[EXERCISE TASK]
Reproduce exactly and only the lines running from the one with "return Matrix.LocRotScale((x, y, z), Euler([radians(a)" through the one with "what is given", both end lines included.

═══ SUPPLIED MATERIAL ═══

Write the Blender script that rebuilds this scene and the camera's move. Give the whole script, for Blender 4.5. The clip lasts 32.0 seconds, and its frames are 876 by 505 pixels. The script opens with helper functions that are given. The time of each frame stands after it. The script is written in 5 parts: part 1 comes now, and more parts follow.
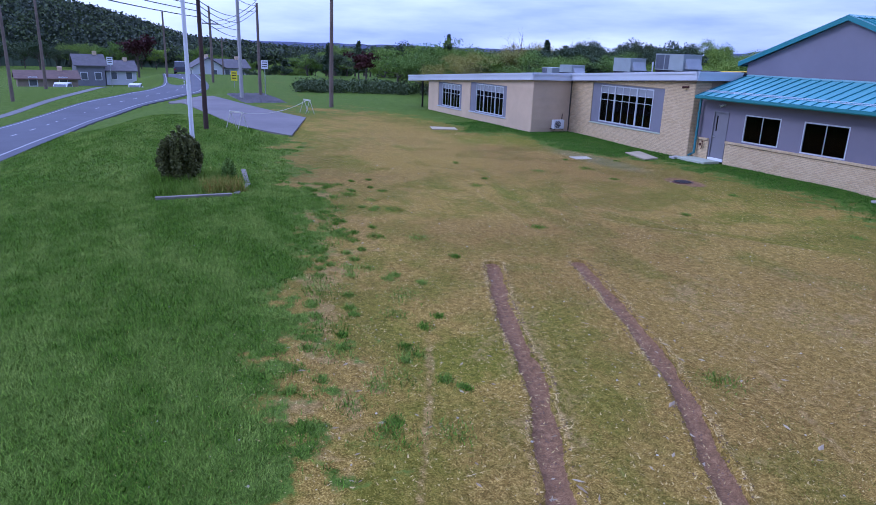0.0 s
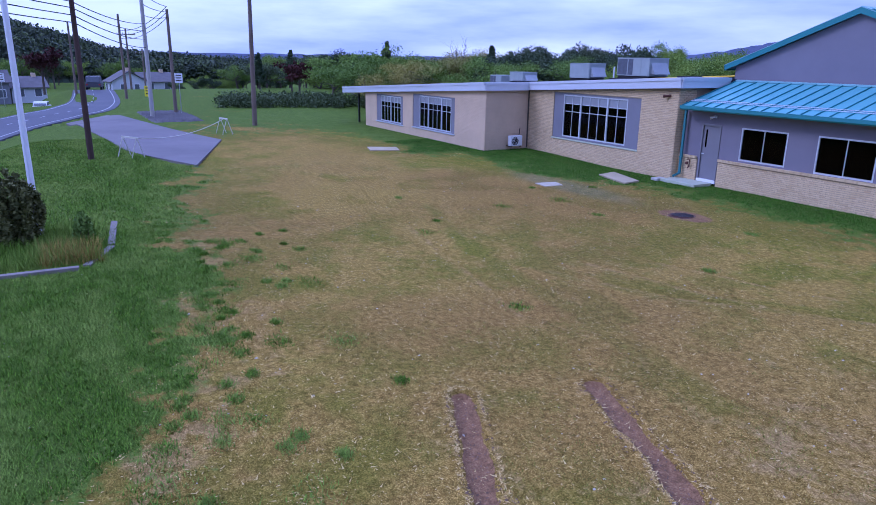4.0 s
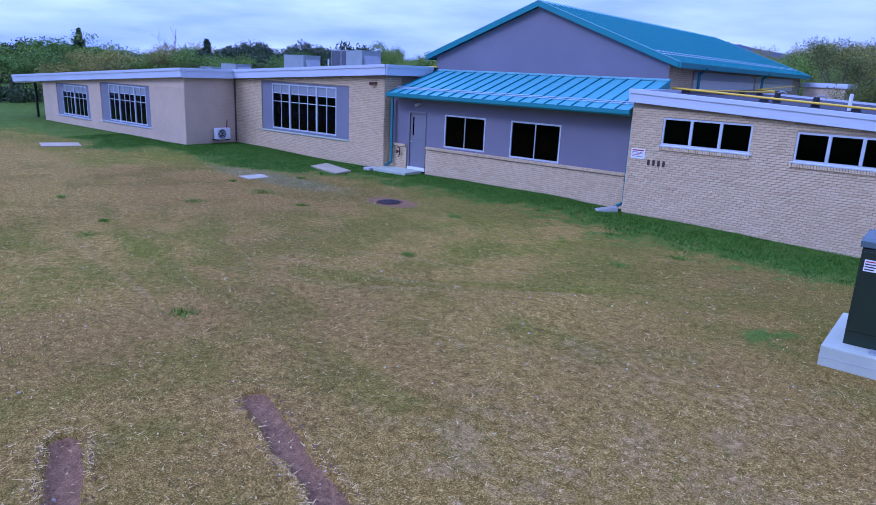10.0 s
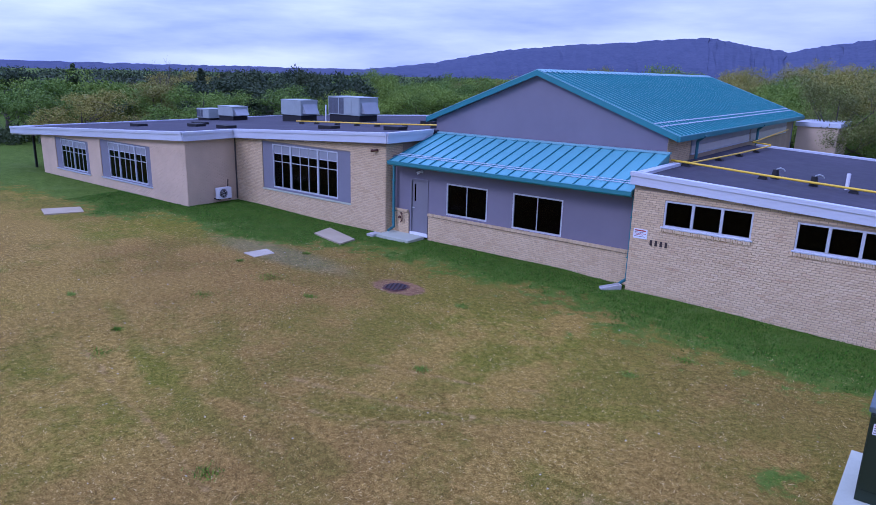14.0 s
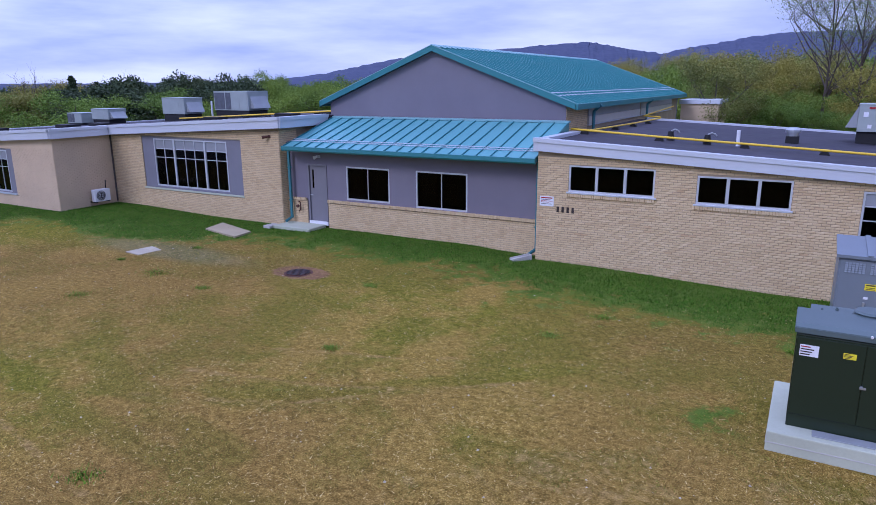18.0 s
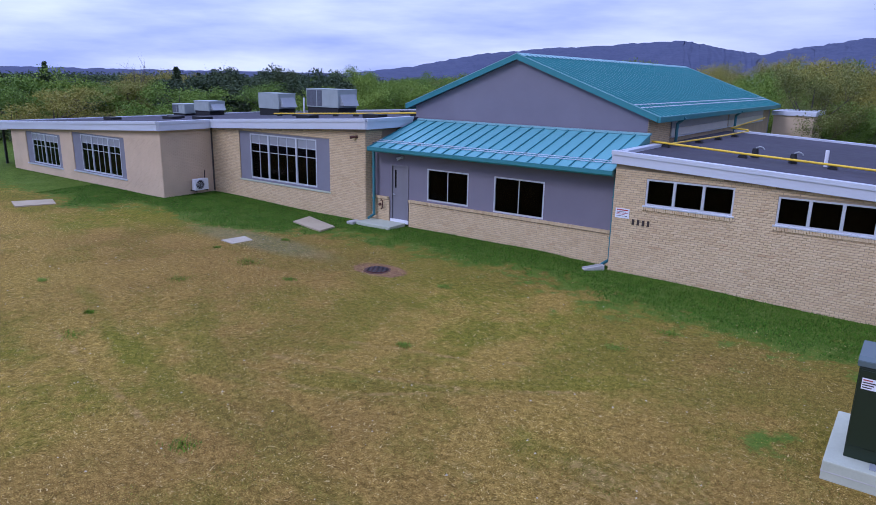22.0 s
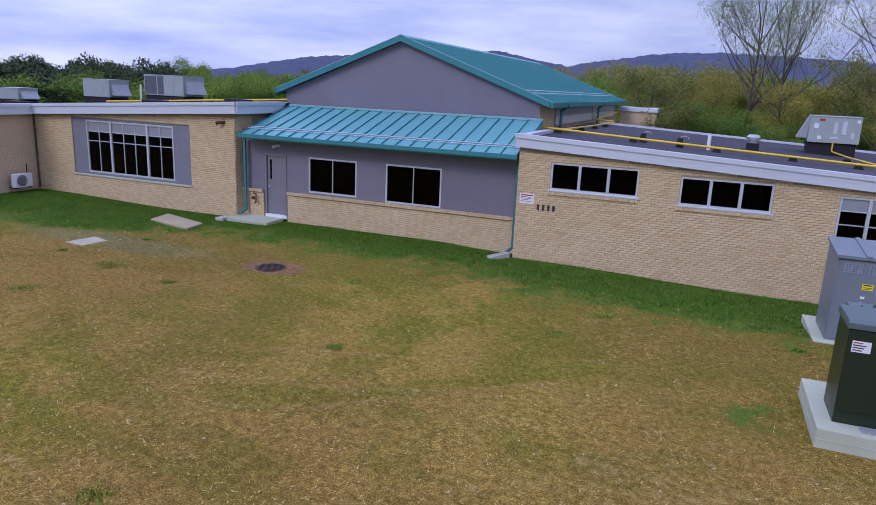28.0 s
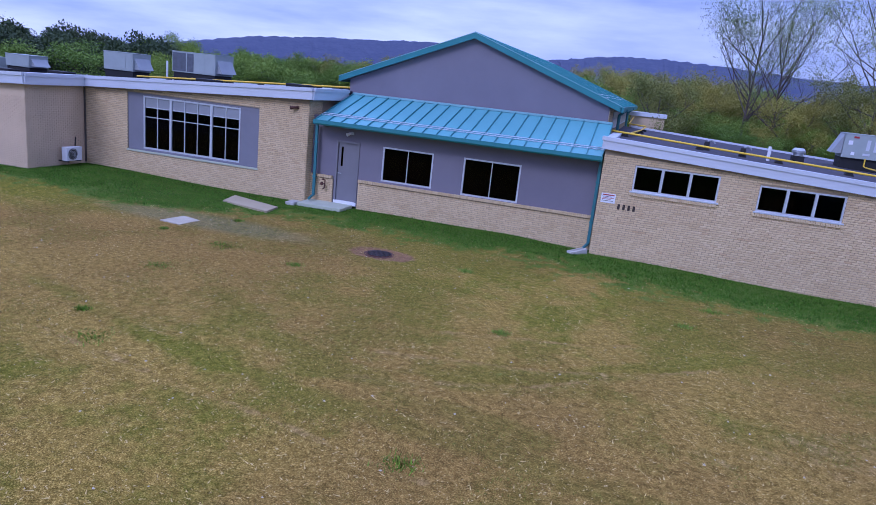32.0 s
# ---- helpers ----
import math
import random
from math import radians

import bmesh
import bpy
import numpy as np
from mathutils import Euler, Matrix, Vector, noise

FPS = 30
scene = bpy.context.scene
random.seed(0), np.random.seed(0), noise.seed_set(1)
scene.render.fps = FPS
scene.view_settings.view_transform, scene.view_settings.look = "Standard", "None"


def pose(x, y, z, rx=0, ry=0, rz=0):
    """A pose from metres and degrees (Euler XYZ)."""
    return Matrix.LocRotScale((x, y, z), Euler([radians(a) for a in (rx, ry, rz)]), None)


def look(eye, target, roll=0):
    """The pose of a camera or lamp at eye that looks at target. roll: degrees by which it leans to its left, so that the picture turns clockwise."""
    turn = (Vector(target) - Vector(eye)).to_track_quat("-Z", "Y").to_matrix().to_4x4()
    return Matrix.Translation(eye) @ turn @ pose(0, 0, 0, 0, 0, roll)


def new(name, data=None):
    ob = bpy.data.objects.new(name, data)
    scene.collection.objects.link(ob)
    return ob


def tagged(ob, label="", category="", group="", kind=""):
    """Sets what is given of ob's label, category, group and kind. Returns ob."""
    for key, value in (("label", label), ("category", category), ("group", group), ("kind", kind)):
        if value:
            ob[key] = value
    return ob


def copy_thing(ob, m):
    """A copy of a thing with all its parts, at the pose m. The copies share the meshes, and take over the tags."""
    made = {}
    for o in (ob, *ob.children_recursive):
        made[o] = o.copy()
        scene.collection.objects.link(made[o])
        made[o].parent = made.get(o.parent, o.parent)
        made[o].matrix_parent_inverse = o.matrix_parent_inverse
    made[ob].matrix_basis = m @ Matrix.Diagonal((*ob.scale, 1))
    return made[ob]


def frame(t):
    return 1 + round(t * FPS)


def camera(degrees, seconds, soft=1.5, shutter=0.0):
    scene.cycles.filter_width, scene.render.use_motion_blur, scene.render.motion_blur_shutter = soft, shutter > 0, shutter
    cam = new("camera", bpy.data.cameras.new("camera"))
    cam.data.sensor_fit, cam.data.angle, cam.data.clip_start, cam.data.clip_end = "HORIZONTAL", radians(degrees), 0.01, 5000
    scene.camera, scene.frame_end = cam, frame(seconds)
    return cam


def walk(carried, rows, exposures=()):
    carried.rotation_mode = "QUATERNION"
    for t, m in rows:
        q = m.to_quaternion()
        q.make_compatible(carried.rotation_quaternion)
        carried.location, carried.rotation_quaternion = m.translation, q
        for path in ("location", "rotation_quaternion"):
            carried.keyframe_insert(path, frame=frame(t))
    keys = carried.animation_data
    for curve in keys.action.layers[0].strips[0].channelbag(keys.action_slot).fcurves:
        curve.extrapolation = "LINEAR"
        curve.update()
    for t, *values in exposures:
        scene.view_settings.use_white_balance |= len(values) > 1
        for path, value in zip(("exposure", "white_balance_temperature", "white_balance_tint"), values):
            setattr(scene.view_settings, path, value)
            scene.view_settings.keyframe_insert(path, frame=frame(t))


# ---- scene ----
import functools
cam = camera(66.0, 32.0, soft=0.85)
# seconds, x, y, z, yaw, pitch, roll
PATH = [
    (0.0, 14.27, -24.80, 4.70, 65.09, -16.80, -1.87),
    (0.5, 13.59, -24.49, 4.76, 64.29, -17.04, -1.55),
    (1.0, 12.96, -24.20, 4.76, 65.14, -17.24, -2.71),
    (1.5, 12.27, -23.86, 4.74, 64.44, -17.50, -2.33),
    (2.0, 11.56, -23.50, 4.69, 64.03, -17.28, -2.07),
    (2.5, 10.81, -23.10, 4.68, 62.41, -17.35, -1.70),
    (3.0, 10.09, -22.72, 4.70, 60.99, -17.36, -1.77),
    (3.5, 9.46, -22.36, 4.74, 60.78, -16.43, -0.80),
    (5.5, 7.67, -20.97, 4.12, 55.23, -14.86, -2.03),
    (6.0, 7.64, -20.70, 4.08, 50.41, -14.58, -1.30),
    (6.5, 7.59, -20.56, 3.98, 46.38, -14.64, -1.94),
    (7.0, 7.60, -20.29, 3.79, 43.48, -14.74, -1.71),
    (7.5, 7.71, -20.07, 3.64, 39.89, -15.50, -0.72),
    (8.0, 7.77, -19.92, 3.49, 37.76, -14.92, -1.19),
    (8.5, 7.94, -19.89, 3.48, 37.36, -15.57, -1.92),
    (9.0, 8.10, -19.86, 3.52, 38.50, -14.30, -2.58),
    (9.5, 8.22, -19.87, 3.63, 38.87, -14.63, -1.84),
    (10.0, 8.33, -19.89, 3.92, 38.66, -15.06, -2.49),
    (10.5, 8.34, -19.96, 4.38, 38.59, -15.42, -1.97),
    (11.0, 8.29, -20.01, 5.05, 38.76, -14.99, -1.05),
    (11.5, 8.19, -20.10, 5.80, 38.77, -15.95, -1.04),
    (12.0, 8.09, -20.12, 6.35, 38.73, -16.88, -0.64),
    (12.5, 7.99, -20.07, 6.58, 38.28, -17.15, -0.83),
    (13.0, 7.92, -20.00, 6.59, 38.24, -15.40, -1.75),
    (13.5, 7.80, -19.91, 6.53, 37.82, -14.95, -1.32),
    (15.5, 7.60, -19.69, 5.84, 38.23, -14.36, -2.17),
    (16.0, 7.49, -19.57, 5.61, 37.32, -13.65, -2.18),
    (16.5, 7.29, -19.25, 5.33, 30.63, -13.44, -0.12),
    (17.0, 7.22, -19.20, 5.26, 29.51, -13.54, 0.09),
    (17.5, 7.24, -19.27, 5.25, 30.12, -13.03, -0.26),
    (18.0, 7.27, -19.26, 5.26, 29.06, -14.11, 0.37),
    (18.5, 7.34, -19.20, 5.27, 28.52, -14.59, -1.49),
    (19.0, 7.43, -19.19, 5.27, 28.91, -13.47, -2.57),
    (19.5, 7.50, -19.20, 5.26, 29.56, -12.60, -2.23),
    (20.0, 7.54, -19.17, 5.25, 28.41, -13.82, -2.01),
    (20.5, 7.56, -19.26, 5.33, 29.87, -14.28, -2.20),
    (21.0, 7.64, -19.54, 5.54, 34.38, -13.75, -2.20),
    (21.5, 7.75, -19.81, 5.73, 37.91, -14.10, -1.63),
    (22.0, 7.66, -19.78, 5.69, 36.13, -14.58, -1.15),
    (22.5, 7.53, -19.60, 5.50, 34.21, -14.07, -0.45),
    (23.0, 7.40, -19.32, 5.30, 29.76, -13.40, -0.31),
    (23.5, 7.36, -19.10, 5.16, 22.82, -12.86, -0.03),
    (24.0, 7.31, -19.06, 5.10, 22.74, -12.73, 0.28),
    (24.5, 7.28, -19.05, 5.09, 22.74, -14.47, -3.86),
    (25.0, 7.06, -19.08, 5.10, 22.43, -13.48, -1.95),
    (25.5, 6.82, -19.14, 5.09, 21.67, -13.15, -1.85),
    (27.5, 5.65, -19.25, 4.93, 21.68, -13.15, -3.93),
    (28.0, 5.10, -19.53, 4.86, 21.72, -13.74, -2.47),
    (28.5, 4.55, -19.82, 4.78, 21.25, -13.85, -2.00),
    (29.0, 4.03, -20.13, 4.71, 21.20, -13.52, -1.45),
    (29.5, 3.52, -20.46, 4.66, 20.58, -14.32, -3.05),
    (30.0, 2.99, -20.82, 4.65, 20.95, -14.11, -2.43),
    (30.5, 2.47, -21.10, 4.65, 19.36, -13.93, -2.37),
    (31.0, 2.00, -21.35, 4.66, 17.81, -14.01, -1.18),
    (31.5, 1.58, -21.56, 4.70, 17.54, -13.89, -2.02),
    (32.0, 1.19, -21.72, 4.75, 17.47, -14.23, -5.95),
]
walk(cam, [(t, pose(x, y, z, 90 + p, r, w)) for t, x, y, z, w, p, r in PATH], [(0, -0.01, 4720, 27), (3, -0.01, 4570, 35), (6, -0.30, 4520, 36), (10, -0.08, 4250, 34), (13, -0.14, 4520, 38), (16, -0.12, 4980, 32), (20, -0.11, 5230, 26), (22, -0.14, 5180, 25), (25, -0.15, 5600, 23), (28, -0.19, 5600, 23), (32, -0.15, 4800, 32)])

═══

[FULL RESPONSE]
    return Matrix.LocRotScale((x, y, z), Euler([radians(a) for a in (rx, ry, rz)]), None)


def look(eye, target, roll=0):
    """The pose of a camera or lamp at eye that looks at target. roll: degrees by which it leans to its left, so that the picture turns clockwise."""
    turn = (Vector(target) - Vector(eye)).to_track_quat("-Z", "Y").to_matrix().to_4x4()
    return Matrix.Translation(eye) @ turn @ pose(0, 0, 0, 0, 0, roll)


def new(name, data=None):
    ob = bpy.data.objects.new(name, data)
    scene.collection.objects.link(ob)
    return ob


def tagged(ob, label="", category="", group="", kind=""):
    """Sets what is given of ob's label, category, group and kind. Returns ob."""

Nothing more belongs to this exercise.